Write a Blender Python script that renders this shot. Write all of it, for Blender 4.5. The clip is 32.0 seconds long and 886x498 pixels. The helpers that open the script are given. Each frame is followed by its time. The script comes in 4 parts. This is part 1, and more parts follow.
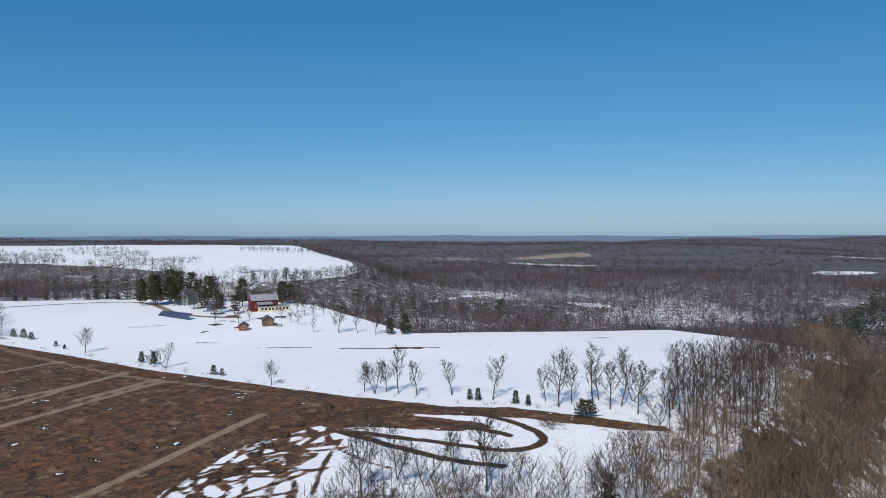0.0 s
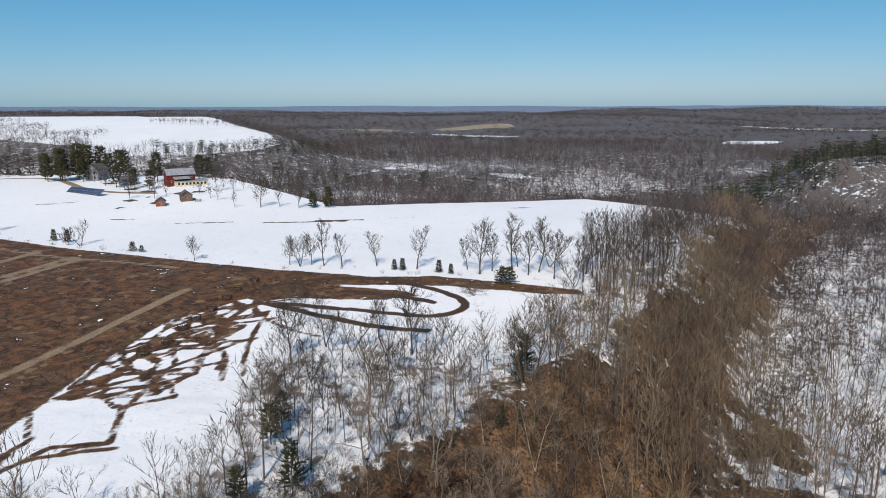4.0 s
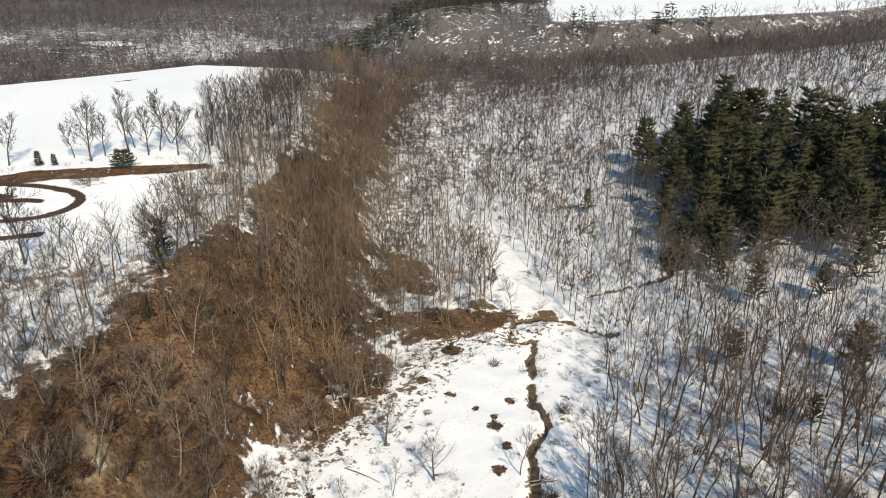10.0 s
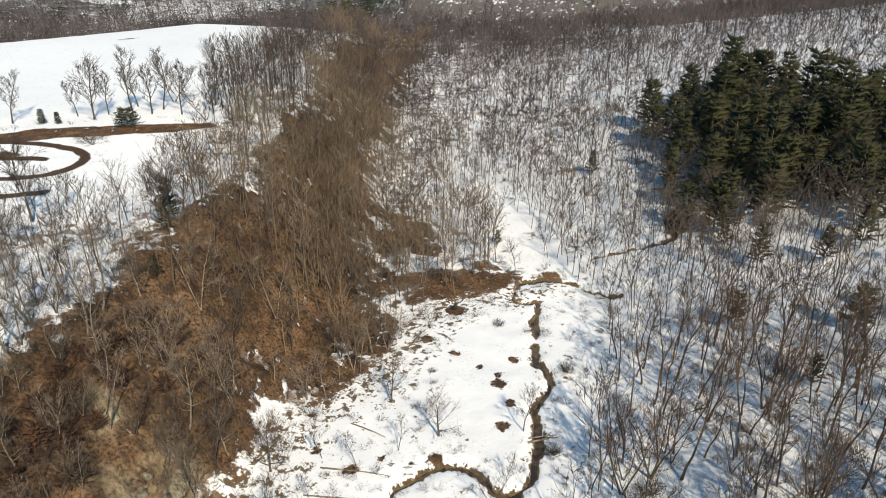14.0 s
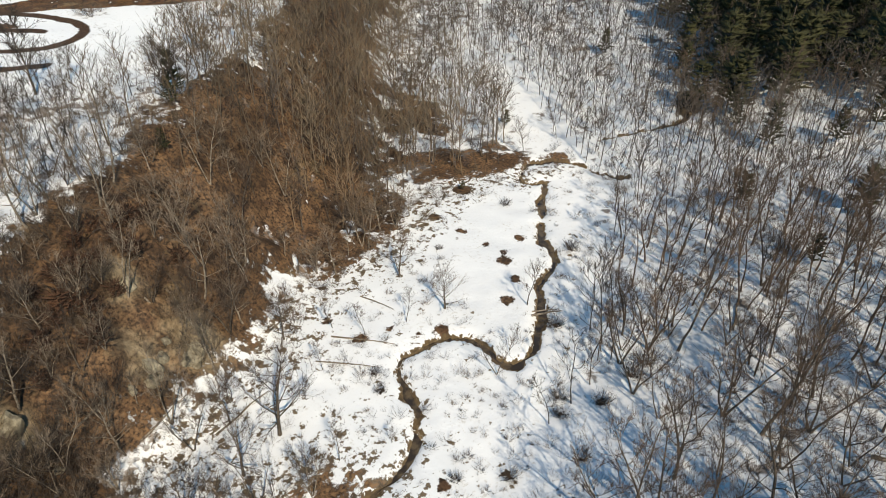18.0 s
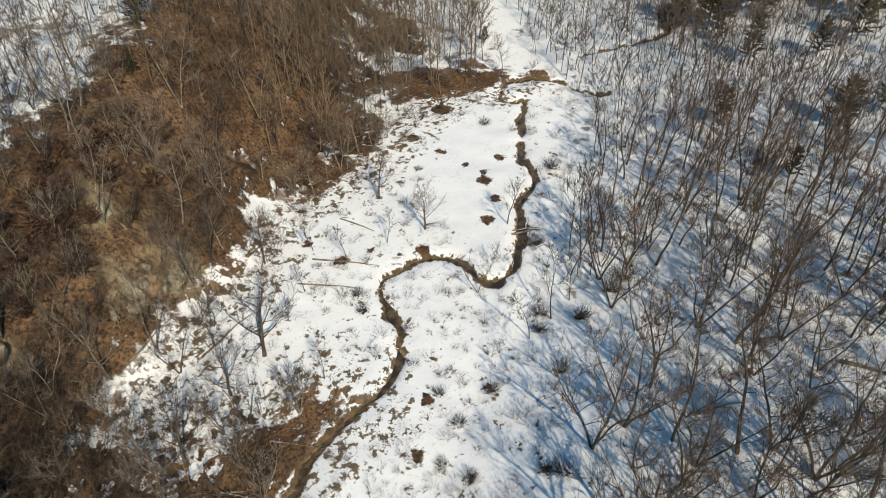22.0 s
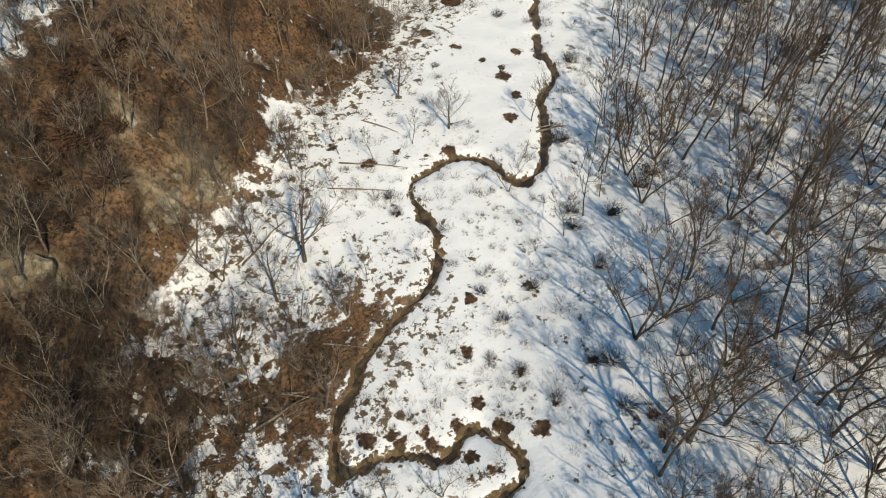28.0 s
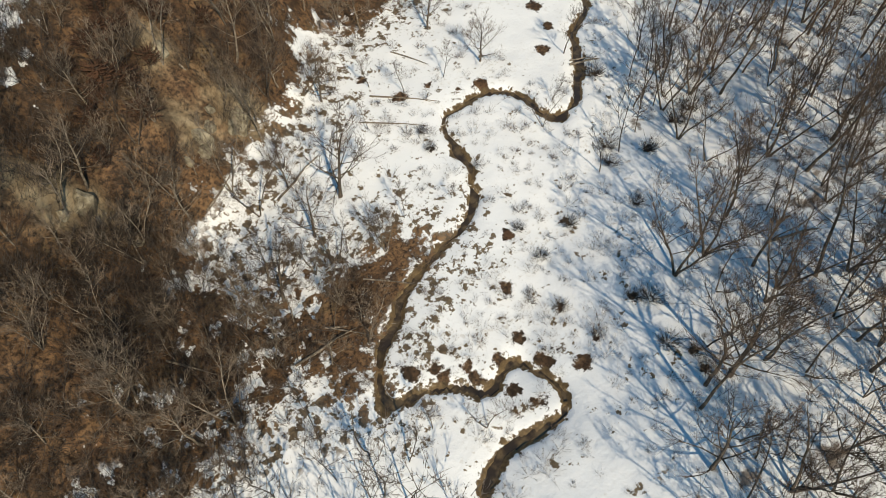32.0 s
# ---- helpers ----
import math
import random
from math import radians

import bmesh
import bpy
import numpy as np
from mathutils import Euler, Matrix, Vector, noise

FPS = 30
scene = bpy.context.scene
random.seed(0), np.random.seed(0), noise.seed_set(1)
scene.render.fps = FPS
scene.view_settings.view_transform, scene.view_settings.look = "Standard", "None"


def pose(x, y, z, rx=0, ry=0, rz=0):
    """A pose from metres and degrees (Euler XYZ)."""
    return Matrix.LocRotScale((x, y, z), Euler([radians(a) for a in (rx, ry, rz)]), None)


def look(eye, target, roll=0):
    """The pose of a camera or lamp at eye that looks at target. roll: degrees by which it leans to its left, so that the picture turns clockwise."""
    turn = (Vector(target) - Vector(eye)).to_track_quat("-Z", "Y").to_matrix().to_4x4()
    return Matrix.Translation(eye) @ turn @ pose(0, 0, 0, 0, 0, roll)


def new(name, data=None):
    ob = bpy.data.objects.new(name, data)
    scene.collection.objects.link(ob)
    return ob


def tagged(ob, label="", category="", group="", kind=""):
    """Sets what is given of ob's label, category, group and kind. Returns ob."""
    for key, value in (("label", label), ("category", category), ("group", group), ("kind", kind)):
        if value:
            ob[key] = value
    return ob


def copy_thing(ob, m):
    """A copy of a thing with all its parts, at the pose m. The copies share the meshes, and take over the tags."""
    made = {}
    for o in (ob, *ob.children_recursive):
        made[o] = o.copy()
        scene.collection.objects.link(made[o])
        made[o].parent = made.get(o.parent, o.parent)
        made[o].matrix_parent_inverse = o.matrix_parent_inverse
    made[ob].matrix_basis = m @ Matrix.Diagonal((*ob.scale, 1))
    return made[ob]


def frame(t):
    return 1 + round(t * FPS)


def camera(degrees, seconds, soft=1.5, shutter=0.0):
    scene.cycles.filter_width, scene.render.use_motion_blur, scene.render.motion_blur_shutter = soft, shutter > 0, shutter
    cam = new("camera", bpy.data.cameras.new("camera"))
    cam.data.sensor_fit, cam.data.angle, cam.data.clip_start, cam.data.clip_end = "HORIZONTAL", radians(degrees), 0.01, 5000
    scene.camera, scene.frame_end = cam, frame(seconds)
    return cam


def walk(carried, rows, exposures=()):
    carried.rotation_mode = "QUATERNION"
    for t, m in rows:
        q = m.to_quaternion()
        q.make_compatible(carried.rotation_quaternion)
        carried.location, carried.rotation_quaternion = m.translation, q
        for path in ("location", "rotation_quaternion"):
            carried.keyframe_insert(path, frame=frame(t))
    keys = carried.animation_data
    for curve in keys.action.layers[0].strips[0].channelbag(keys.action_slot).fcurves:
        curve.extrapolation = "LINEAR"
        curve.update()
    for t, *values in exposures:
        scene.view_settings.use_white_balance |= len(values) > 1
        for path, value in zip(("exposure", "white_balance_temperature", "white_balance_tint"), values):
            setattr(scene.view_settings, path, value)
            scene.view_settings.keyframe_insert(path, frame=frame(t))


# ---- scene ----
cam = camera(64.02, 32.0, soft=0.8)

PATH = [
    (0, pose(-0.00, -0.00, 80.31, 88.69, 0.10, -0.00)),
    (0.5, pose(-0.06, -0.12, 80.26, 87.38, 0.09, 0.00)),
    (1, pose(-0.10, -0.25, 80.22, 85.74, 0.07, 0.01)),
    (1.5, pose(-0.13, -0.41, 80.22, 84.15, 0.07, 0.03)),
    (2, pose(-0.12, -0.60, 80.26, 82.92, 0.09, 0.04)),
    (2.5, pose(-0.10, -0.82, 80.33, 81.74, 0.09, 0.06)),
    (4.5, pose(0.03, -1.81, 80.70, 77.36, 0.10, -9.38)),
    (5, pose(0.09, -2.02, 80.83, 76.44, 0.12, -12.42)),
    (5.5, pose(0.16, -2.18, 80.97, 75.52, 0.15, -15.84)),
    (6, pose(0.21, -2.27, 81.08, 74.63, 0.23, -18.64)),
    (6.5, pose(0.25, -2.32, 81.17, 73.72, 0.30, -20.43)),
    (7, pose(0.27, -2.35, 81.23, 72.80, 0.36, -22.22)),
    (7.5, pose(0.29, -2.34, 81.27, 71.87, 0.37, -24.57)),
    (8, pose(0.32, -2.31, 81.29, 70.93, 0.36, -27.42)),
    (8.5, pose(0.34, -2.27, 81.29, 70.00, 0.34, -30.33)),
    (9, pose(0.36, -2.21, 81.29, 69.08, 0.32, -33.31)),
    (9.5, pose(0.35, -2.12, 81.28, 68.15, 0.33, -35.76)),
    (10, pose(0.34, -2.04, 81.24, 67.36, 0.29, -36.25)),
    (10.5, pose(0.31, -2.00, 81.18, 66.99, 0.28, -36.22)),
    (11, pose(0.27, -2.00, 81.09, 66.81, 0.29, -36.20)),
    (11.5, pose(0.19, -2.04, 80.96, 66.57, 0.27, -36.18)),
    (12, pose(0.06, -2.07, 80.81, 66.27, 0.23, -36.14)),
    (12.5, pose(-0.09, -2.07, 80.70, 65.96, 0.20, -36.12)),
    (13, pose(-0.26, -2.04, 80.66, 65.57, 0.13, -36.08)),
    (13.5, pose(-0.46, -2.09, 80.65, 65.22, 0.05, -36.04)),
    (15.5, pose(-1.39, -2.76, 80.53, 60.58, -0.04, -35.73)),
    (16, pose(-1.55, -2.91, 80.38, 59.22, -0.11, -35.61)),
    (16.5, pose(-1.63, -3.04, 80.16, 57.99, -0.15, -35.49)),
    (17, pose(-1.65, -3.16, 79.89, 57.05, -0.14, -35.43)),
    (17.5, pose(-1.64, -3.30, 79.60, 56.25, -0.13, -35.32)),
    (18, pose(-1.62, -3.40, 79.33, 55.42, -0.12, -35.26)),
    (18.5, pose(-1.60, -3.47, 79.09, 54.54, -0.10, -35.20)),
    (19, pose(-1.59, -3.52, 78.88, 53.72, -0.10, -35.14)),
    (19.5, pose(-1.60, -3.56, 78.70, 52.96, -0.11, -35.06)),
    (20, pose(-1.62, -3.62, 78.57, 52.25, -0.11, -34.98)),
    (20.5, pose(-1.63, -3.68, 78.50, 51.55, -0.08, -34.92)),
    (21, pose(-1.62, -3.78, 78.48, 50.85, -0.06, -34.85)),
    (21.5, pose(-1.57, -3.85, 78.47, 50.15, -0.06, -35.10)),
    (22, pose(-1.54, -3.90, 78.49, 49.41, -0.08, -37.11)),
    (22.5, pose(-1.54, -3.89, 78.52, 48.74, -0.09, -38.69)),
    (23, pose(-1.60, -3.83, 78.57, 48.00, -0.13, -38.93)),
    (23.5, pose(-1.78, -3.71, 78.64, 47.25, -0.23, -38.97)),
    (24, pose(-2.16, -3.43, 78.72, 46.52, -0.23, -38.98)),
    (24.5, pose(-2.73, -2.99, 78.83, 45.80, -0.23, -39.13)),
    (25, pose(-3.44, -2.40, 78.94, 45.09, -0.22, -39.31)),
    (25.5, pose(-4.25, -1.69, 79.06, 44.38, -0.23, -39.41)),
    (27.5, pose(-7.68, 1.34, 79.56, 41.54, -0.31, -39.80)),
    (28, pose(-8.56, 2.11, 79.68, 40.85, -0.35, -39.88)),
    (28.5, pose(-9.40, 2.86, 79.77, 40.16, -0.38, -39.93)),
    (29, pose(-10.17, 3.54, 79.81, 39.49, -0.46, -39.95)),
    (29.5, pose(-10.88, 4.15, 79.83, 38.82, -0.49, -39.96)),
    (30, pose(-11.50, 4.68, 79.81, 38.16, -0.53, -39.92)),
    (30.5, pose(-12.01, 5.14, 79.77, 37.51, -0.54, -39.87)),
    (31, pose(-12.40, 5.51, 79.74, 36.87, -0.51, -39.77)),
    (31.5, pose(-12.60, 5.76, 79.73, 36.20, -0.56, -39.78)),
    (32, pose(-12.70, 5.94, 79.73, 35.51, -0.65, -39.83)),
]
EXPOSURES = [(0.0, -0.4, 6500, 15), (2.5, -0.34, 6600, 15), (5.0, -0.16, 7200, 11), (6.0, -0.05, 7500, 10), (8.0, 0.04, 7800, 10), (13.0, 0.04, 7700, 9), (20.0, -0.14, 7600, 8), (28.0, -0.2, 7900, 7), (32.0, -0.2, 7900, 7)]
walk(cam, PATH, EXPOSURES)

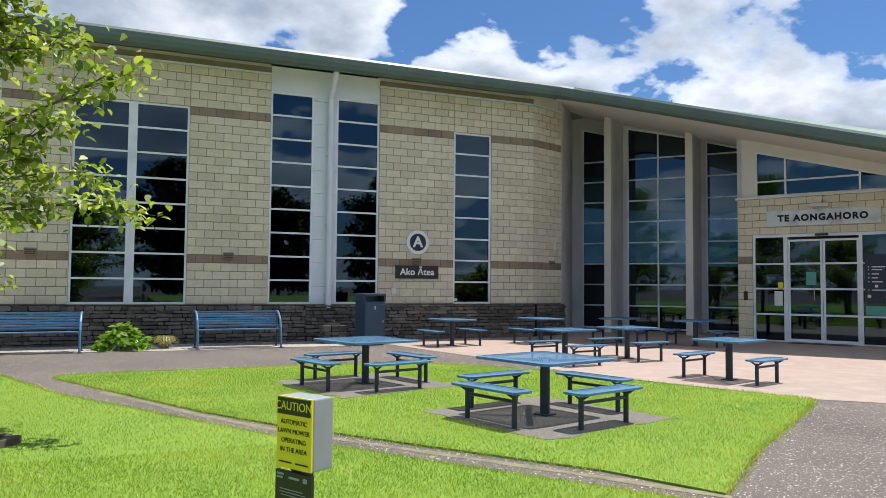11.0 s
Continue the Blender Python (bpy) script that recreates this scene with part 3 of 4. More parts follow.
# metal clad cheek to the right of the gable
bm = bmesh.new()
for k in range(26):
    a = Vector((22.2, 20.58)).lerp(Vector((26.4, 22.8)), k / 26)
    b = Vector((22.2, 20.58)).lerp(Vector((26.4, 22.8)), (k + 0.8) / 26)
    add_prism(bm, [(a.x, a.y), (b.x, b.y), (b.x, b.y + 0.2), (a.x, a.y + 0.2)], EH, 4.95)
add_prism(bm, [(22.2, 20.61), (26.4, 22.83), (26.4, 23.0), (22.2, 20.78)], EH, 4.95)
tagged(part("trim_cheek", bm, METAL), "ribbed pale metal cladding under the roof", "cladding", kind="structure")

# entrance doors
door_2 = thing("door_2", ENTRY, "white sliding entrance doors with glass side lights", "door", kind="structure")
bm = bmesh.new()
add_box(bm, 0.40, 0.03, 0.0, 0.46, 0.15, 2.93)
add_box(bm, 3.82, 0.03, 0.0, 3.88, 0.15, 2.93)
add_box(bm, 0.46, 0.03, 2.85, 3.82, 0.15, 2.93)
add_box(bm, 0.46, 0.03, 0.0, 3.82, 0.15, 0.035)
add_box(bm, 1.20, 0.03, 0.035, 1.30, 0.15, 2.85)
add_box(bm, 3.02, 0.03, 0.035, 3.10, 0.15, 2.85)
for a, b in ((0.46, 1.20), (3.10, 3.82)):
    for z in (0.72, 1.42, 2.1):
        add_box(bm, a, 0.05, z, b, 0.13, z + 0.045)
part("door_frame", bm, WHITE, door_2)
for a, b in ((0.46, 1.20), (3.10, 3.82)):
    p = box_part("pane", (a, 0.085, 0.035, b, 0.093, 2.85), GLASS, door_2)
    p.visible_shadow = False
for a, b in ((1.30, 2.155), (2.165, 3.02)):
    leaf = door_leaf(door_2, a, b, 0.04, 2.78, 0.10, (0.72, 1.42, 2.1), 0.055)
    if a < 2:
        t = bmesh.new()
        add_tube(t, (1.95, 0.05, 1.15), (1.95, 0.05, 1.5), 0.012)
        part("door_handle", t, METAL, leaf, "steel pull handle")
        box_part("notice", (1.75, 0.07, 1.55, 2.0, 0.073, 1.9), TEAL, leaf, "printed notice on the glass")
box_part("sensor", (2.0, -0.03, 2.86, 2.32, 0.03, 2.92), BLACK, door_2, "black door sensor", 0.01)
box_part("notice", (0.95, 0.05, 0.98, 1.16, 0.053, 1.38), PAPER, door_2, "white paper notice on the side light")
box_part("notice", (1.04, 0.05, 1.42, 1.18, 0.053, 1.62), YELLOW, door_2, "small yellow sticker on the side light")
directory = box_part("directory", (3.14, 0.03, 1.10, 3.80, 0.045, 2.35), NIGHT, door_2, "dark directory panel with white lines")
bm = bmesh.new()
for k, (w, z) in enumerate(((0.30, 2.02), (0.24, 1.95), (0.16, 1.84), (0.14, 1.74), (0.24, 1.64), (0.3, 1.43))):
    add_box(bm, 3.30, 0.024, z - 0.012, 3.30 + w, 0.03, z + 0.012)
    add_box(bm, 3.22, 0.024, z - 0.012, 3.245, 0.03, z + 0.012)
add_tube(bm, (3.40, 0.03, 1.53), (3.40, 0.024, 1.53), 0.04)
add_box(bm, 3.6, 0.024, 1.24, 3.72, 0.03, 1.27)
add_tube(bm, (3.24, 0.03, 1.27), (3.24, 0.024, 1.27), 0.045)
part("lettering", bm, LETTER, directory, "unreadable white directory lines")
box_part("notice", (3.16, 0.022, 0.78, 3.62, 0.028, 1.02), TEAL, door_2, "green notice on the glass")
tagged(box_part("doormat", (1.4, -0.5, 0.006, 2.9, -0.02, 0.02), BLACK, m=ENTRY), "black rubber mat before the entrance doors", "door mat")

# interior shell added behind the glass; its dark colours stand for the shade of rooms
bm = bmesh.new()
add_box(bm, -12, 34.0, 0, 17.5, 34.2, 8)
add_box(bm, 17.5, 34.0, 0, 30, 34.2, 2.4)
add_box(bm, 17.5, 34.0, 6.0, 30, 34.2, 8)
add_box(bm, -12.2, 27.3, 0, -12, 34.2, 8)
tagged(part("wall_interior", bm, INTERIOR), "added inner wall behind the glass, coloured dark for an unlit room", "wall", kind="structure")
tagged(slab_part("floor_interior", [(-12, 27.3), (15.5, 27.36), (16.5, 27.9), (18.7, 30.3), (22.2, 25.9), (20.5, 24.4), (22.5, 20.9), (28.6, 24.1), (30, 24.1), (30, 34), (-12, 34)], 0.0, 0.03, CARPET, "added dark carpet floor behind the glass", "floor"), "", "")
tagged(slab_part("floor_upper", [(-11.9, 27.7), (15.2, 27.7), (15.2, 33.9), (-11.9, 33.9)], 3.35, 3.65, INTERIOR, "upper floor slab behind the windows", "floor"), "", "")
tagged(box_part("wall_east", (29.8, 24.2, 0, 30, 34, 6), INTERIOR), "added inner wall, coloured dark for an unlit room", "wall", kind="structure")

# ---------------------------------------------------------------- roof
def roof_z(y):
    return 5.62 + 0.34 * (y - 22)


EAVE = [(-24, 26.35), (14.9, 26.35), (15.5, 26.32), (15.9, 26.15), (16.2, 25.85), (16.84, 24.81), (18.39, 22.0), (20.2, 18.72), (21.6, 16.2)]
EDGE = EAVE + [(29.7, 20.3), (37.0, 26.2), (38.2, 27.6)]
bm = bmesh.new()
RIDGE_Y = 27.6


def roof_sheet(bm, drop, outline, ridge):
    front = [bm.verts.new((x, y, roof_z(y) - drop)) for x, y in outline]
    a = bm.verts.new((-24, RIDGE_Y, roof_z(RIDGE_Y) - drop))
    return bm.faces.new(front + [a])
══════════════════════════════
=== Prompt ===
Set down, exactly and alone, the run of lines from the line that has "for path, value" to the line that has "cam = camera(64.02, 32.0, soft=0.8)".

=== Answer below ===
        for path, value in zip(("exposure", "white_balance_temperature", "white_balance_tint"), values):
            setattr(scene.view_settings, path, value)
            scene.view_settings.keyframe_insert(path, frame=frame(t))


# ---- scene ----
cam = camera(64.02, 32.0, soft=0.8)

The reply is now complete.